------ Provided records

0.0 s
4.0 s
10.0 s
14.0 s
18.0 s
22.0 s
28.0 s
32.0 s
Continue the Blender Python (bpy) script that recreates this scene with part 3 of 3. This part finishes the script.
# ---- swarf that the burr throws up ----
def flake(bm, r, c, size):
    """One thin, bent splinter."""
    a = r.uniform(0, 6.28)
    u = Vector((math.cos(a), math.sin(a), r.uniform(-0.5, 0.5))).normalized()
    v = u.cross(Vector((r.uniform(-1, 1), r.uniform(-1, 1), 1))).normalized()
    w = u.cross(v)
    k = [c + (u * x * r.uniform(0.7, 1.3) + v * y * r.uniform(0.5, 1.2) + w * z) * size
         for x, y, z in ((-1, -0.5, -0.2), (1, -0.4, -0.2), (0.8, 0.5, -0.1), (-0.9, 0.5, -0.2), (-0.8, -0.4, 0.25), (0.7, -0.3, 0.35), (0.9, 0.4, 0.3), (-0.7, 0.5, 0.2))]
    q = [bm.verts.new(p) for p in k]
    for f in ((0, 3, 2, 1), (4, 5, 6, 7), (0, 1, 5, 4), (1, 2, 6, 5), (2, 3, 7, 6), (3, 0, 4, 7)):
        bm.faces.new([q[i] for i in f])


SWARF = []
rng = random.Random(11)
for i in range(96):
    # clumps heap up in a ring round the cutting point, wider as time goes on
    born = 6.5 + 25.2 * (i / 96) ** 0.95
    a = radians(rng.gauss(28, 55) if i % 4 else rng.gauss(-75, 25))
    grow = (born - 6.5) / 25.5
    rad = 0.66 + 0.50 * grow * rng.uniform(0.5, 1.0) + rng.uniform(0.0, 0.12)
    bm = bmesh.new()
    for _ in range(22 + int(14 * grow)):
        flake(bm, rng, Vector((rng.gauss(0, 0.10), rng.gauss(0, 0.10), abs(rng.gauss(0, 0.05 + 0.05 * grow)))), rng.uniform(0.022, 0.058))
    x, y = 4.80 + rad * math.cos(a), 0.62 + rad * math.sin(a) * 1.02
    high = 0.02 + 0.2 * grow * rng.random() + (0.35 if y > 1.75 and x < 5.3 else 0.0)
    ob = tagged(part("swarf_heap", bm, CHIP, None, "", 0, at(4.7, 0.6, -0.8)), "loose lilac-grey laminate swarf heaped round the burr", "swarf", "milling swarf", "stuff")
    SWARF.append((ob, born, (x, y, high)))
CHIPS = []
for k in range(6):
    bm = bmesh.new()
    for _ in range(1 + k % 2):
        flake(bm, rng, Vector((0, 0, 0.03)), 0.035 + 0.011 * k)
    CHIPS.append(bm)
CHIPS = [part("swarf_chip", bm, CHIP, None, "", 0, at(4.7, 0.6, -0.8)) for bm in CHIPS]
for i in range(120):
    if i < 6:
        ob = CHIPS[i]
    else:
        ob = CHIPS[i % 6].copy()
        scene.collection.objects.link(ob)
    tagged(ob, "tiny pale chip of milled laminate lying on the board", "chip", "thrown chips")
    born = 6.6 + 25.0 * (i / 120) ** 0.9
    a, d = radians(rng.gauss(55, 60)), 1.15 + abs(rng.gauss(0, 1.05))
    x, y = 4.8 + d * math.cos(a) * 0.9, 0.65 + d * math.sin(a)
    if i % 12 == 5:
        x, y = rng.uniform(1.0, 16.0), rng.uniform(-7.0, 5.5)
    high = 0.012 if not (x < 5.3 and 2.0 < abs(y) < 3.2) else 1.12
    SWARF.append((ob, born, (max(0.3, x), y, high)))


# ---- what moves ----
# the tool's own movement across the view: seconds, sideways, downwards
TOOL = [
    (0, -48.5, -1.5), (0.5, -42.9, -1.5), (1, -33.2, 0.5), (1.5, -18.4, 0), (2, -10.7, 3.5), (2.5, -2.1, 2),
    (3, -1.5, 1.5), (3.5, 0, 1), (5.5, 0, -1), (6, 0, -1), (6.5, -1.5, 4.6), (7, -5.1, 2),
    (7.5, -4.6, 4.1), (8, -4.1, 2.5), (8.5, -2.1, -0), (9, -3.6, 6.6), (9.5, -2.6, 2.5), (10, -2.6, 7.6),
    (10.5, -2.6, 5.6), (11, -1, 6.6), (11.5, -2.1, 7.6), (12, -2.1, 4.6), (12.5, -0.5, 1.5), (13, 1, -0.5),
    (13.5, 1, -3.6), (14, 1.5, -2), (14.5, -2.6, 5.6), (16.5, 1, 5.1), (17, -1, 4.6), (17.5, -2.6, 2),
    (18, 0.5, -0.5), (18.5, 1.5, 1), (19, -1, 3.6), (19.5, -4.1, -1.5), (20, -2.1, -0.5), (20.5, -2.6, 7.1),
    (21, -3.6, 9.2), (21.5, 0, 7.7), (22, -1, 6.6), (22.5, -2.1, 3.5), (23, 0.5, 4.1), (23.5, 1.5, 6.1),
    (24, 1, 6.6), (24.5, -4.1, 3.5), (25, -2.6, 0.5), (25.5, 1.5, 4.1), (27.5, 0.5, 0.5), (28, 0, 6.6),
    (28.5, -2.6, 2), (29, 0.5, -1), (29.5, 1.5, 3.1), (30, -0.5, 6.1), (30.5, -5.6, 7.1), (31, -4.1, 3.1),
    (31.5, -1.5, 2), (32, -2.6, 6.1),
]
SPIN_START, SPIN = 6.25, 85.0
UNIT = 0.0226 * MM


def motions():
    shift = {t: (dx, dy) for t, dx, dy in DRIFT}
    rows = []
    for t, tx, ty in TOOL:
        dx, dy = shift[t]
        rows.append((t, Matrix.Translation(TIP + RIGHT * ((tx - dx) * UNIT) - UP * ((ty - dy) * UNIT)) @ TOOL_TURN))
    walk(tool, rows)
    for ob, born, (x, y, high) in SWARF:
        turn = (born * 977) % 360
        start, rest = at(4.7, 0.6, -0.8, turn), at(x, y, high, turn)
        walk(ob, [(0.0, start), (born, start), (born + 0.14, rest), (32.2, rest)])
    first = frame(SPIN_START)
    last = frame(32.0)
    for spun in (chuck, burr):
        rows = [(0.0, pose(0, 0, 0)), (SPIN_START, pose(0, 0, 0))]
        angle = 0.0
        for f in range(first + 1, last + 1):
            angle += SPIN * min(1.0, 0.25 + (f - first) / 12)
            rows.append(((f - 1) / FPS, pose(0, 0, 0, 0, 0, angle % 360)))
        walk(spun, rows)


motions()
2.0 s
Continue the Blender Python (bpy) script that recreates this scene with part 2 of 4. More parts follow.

------------

Brief
Print the material once more, exactly.

The reply
0.0 s
4.0 s
10.0 s
14.0 s
18.0 s
22.0 s
28.0 s
32.0 s
Continue the Blender Python (bpy) script that recreates this scene with part 3 of 3. This part finishes the script.
# ---- swarf that the burr throws up ----
def flake(bm, r, c, size):
    """One thin, bent splinter."""
    a = r.uniform(0, 6.28)
    u = Vector((math.cos(a), math.sin(a), r.uniform(-0.5, 0.5))).normalized()
    v = u.cross(Vector((r.uniform(-1, 1), r.uniform(-1, 1), 1))).normalized()
    w = u.cross(v)
    k = [c + (u * x * r.uniform(0.7, 1.3) + v * y * r.uniform(0.5, 1.2) + w * z) * size
         for x, y, z in ((-1, -0.5, -0.2), (1, -0.4, -0.2), (0.8, 0.5, -0.1), (-0.9, 0.5, -0.2), (-0.8, -0.4, 0.25), (0.7, -0.3, 0.35), (0.9, 0.4, 0.3), (-0.7, 0.5, 0.2))]
    q = [bm.verts.new(p) for p in k]
    for f in ((0, 3, 2, 1), (4, 5, 6, 7), (0, 1, 5, 4), (1, 2, 6, 5), (2, 3, 7, 6), (3, 0, 4, 7)):
        bm.faces.new([q[i] for i in f])


SWARF = []
rng = random.Random(11)
for i in range(96):
    # clumps heap up in a ring round the cutting point, wider as time goes on
    born = 6.5 + 25.2 * (i / 96) ** 0.95
    a = radians(rng.gauss(28, 55) if i % 4 else rng.gauss(-75, 25))
    grow = (born - 6.5) / 25.5
    rad = 0.66 + 0.50 * grow * rng.uniform(0.5, 1.0) + rng.uniform(0.0, 0.12)
    bm = bmesh.new()
    for _ in range(22 + int(14 * grow)):
        flake(bm, rng, Vector((rng.gauss(0, 0.10), rng.gauss(0, 0.10), abs(rng.gauss(0, 0.05 + 0.05 * grow)))), rng.uniform(0.022, 0.058))
    x, y = 4.80 + rad * math.cos(a), 0.62 + rad * math.sin(a) * 1.02
    high = 0.02 + 0.2 * grow * rng.random() + (0.35 if y > 1.75 and x < 5.3 else 0.0)
    ob = tagged(part("swarf_heap", bm, CHIP, None, "", 0, at(4.7, 0.6, -0.8)), "loose lilac-grey laminate swarf heaped round the burr", "swarf", "milling swarf", "stuff")
    SWARF.append((ob, born, (x, y, high)))
CHIPS = []
for k in range(6):
    bm = bmesh.new()
    for _ in range(1 + k % 2):
        flake(bm, rng, Vector((0, 0, 0.03)), 0.035 + 0.011 * k)
    CHIPS.append(bm)
CHIPS = [part("swarf_chip", bm, CHIP, None, "", 0, at(4.7, 0.6, -0.8)) for bm in CHIPS]
for i in range(120):
    if i < 6:
        ob = CHIPS[i]
    else:
        ob = CHIPS[i % 6].copy()
        scene.collection.objects.link(ob)
    tagged(ob, "tiny pale chip of milled laminate lying on the board", "chip", "thrown chips")
    born = 6.6 + 25.0 * (i / 120) ** 0.9
    a, d = radians(rng.gauss(55, 60)), 1.15 + abs(rng.gauss(0, 1.05))
    x, y = 4.8 + d * math.cos(a) * 0.9, 0.65 + d * math.sin(a)
    if i % 12 == 5:
        x, y = rng.uniform(1.0, 16.0), rng.uniform(-7.0, 5.5)
    high = 0.012 if not (x < 5.3 and 2.0 < abs(y) < 3.2) else 1.12
    SWARF.append((ob, born, (max(0.3, x), y, high)))


# ---- what moves ----
# the tool's own movement across the view: seconds, sideways, downwards
TOOL = [
    (0, -48.5, -1.5), (0.5, -42.9, -1.5), (1, -33.2, 0.5), (1.5, -18.4, 0), (2, -10.7, 3.5), (2.5, -2.1, 2),
    (3, -1.5, 1.5), (3.5, 0, 1), (5.5, 0, -1), (6, 0, -1), (6.5, -1.5, 4.6), (7, -5.1, 2),
    (7.5, -4.6, 4.1), (8, -4.1, 2.5), (8.5, -2.1, -0), (9, -3.6, 6.6), (9.5, -2.6, 2.5), (10, -2.6, 7.6),
    (10.5, -2.6, 5.6), (11, -1, 6.6), (11.5, -2.1, 7.6), (12, -2.1, 4.6), (12.5, -0.5, 1.5), (13, 1, -0.5),
    (13.5, 1, -3.6), (14, 1.5, -2), (14.5, -2.6, 5.6), (16.5, 1, 5.1), (17, -1, 4.6), (17.5, -2.6, 2),
    (18, 0.5, -0.5), (18.5, 1.5, 1), (19, -1, 3.6), (19.5, -4.1, -1.5), (20, -2.1, -0.5), (20.5, -2.6, 7.1),
    (21, -3.6, 9.2), (21.5, 0, 7.7), (22, -1, 6.6), (22.5, -2.1, 3.5), (23, 0.5, 4.1), (23.5, 1.5, 6.1),
    (24, 1, 6.6), (24.5, -4.1, 3.5), (25, -2.6, 0.5), (25.5, 1.5, 4.1), (27.5, 0.5, 0.5), (28, 0, 6.6),
    (28.5, -2.6, 2), (29, 0.5, -1), (29.5, 1.5, 3.1), (30, -0.5, 6.1), (30.5, -5.6, 7.1), (31, -4.1, 3.1),
    (31.5, -1.5, 2), (32, -2.6, 6.1),
]
SPIN_START, SPIN = 6.25, 85.0
UNIT = 0.0226 * MM


def motions():
    shift = {t: (dx, dy) for t, dx, dy in DRIFT}
    rows = []
    for t, tx, ty in TOOL:
        dx, dy = shift[t]
        rows.append((t, Matrix.Translation(TIP + RIGHT * ((tx - dx) * UNIT) - UP * ((ty - dy) * UNIT)) @ TOOL_TURN))
    walk(tool, rows)
    for ob, born, (x, y, high) in SWARF:
        turn = (born * 977) % 360
        start, rest = at(4.7, 0.6, -0.8, turn), at(x, y, high, turn)
        walk(ob, [(0.0, start), (born, start), (born + 0.14, rest), (32.2, rest)])
    first = frame(SPIN_START)
    last = frame(32.0)
    for spun in (chuck, burr):
        rows = [(0.0, pose(0, 0, 0)), (SPIN_START, pose(0, 0, 0))]
        angle = 0.0
        for f in range(first + 1, last + 1):
            angle += SPIN * min(1.0, 0.25 + (f - first) / 12)
            rows.append(((f - 1) / FPS, pose(0, 0, 0, 0, 0, angle % 360)))
        walk(spun, rows)


motions()
2.0 s
Continue the Blender Python (bpy) script that recreates this scene with part 2 of 4. More parts follow.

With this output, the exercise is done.